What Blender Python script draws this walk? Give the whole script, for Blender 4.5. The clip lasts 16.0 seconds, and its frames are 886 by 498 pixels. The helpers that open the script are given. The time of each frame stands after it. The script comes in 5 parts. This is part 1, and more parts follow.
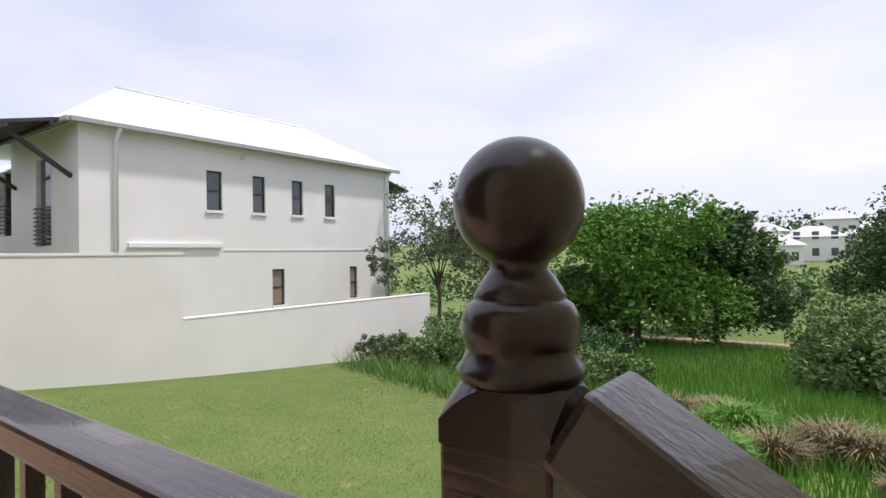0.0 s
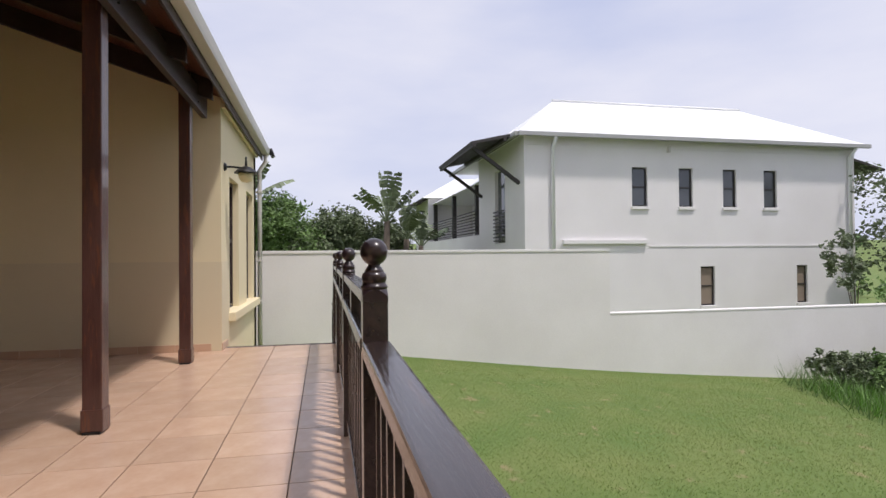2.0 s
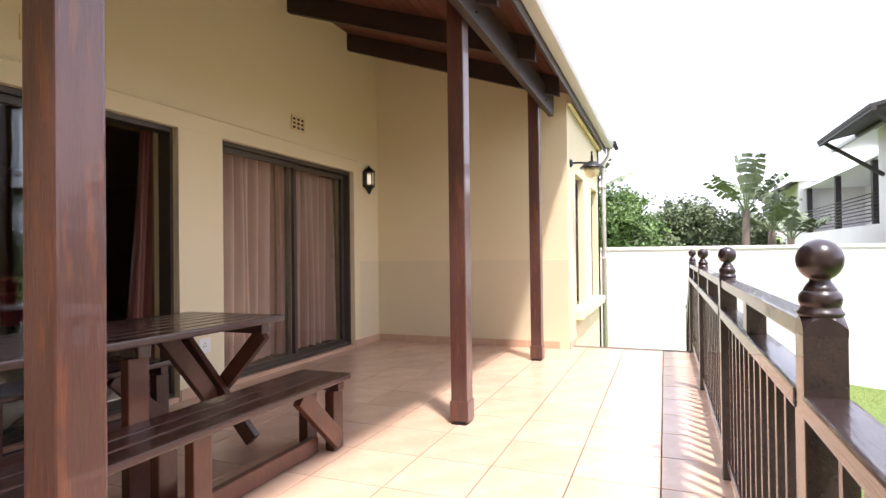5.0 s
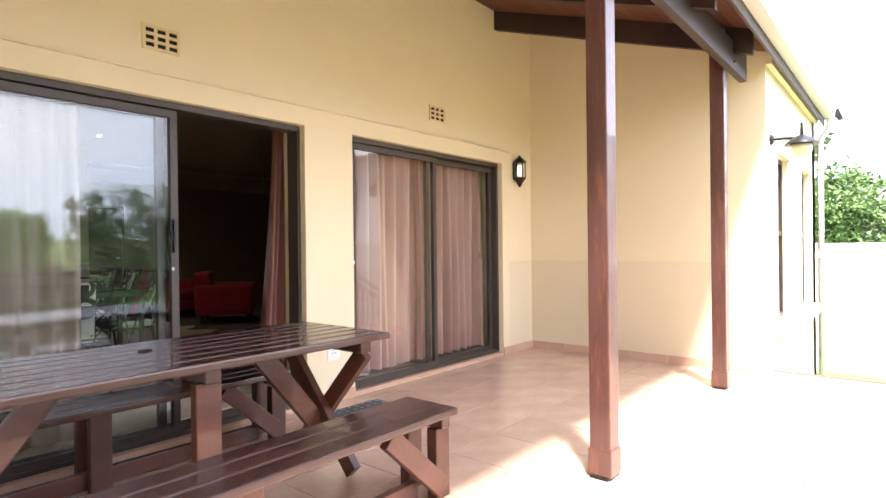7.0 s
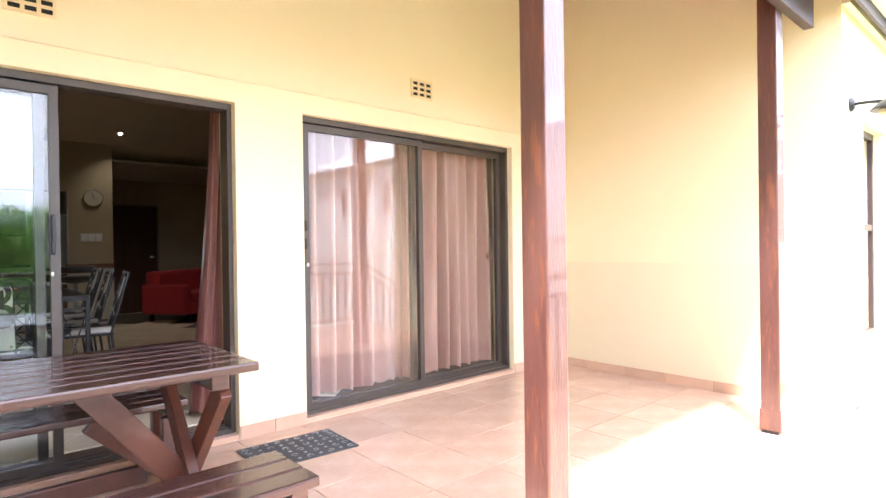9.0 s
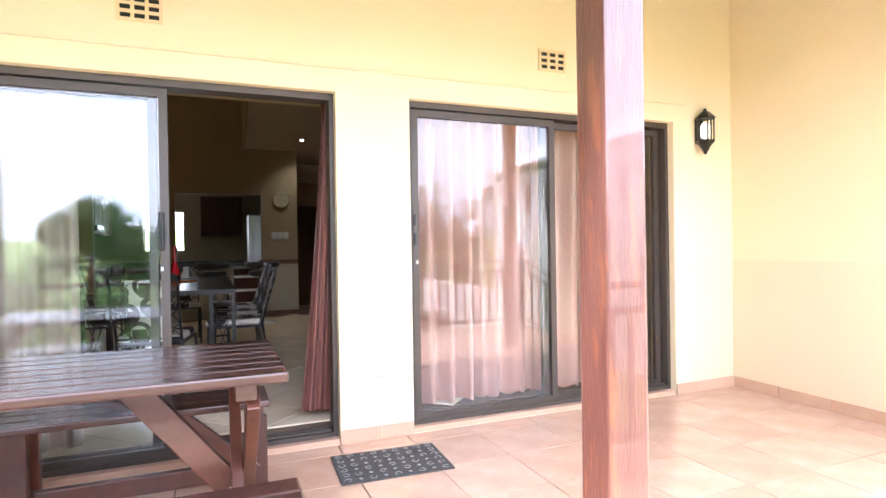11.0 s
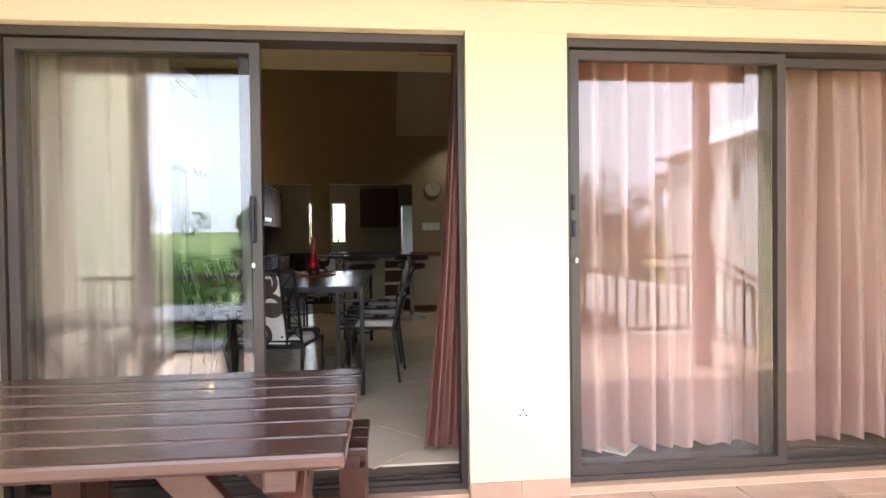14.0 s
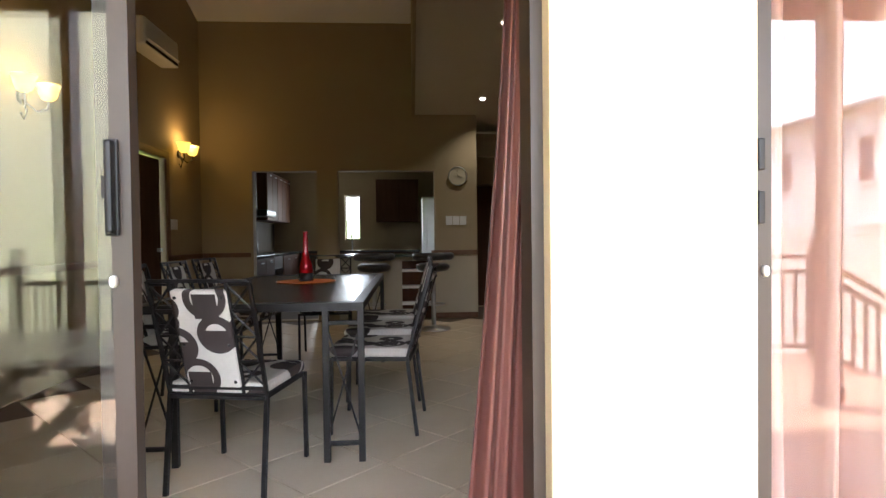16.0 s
----------------
**What is expected**
Using the data above, print every line exactly, omitting pictures.

**Complete answer**
What Blender Python script draws this walk? Give the whole script, for Blender 4.5. The clip lasts 16.0 seconds, and its frames are 886 by 498 pixels. The helpers that open the script are given. The time of each frame stands after it. The script comes in 5 parts. This is part 1, and more parts follow.
0.0 s
2.0 s
5.0 s
7.0 s
9.0 s
11.0 s
14.0 s
16.0 s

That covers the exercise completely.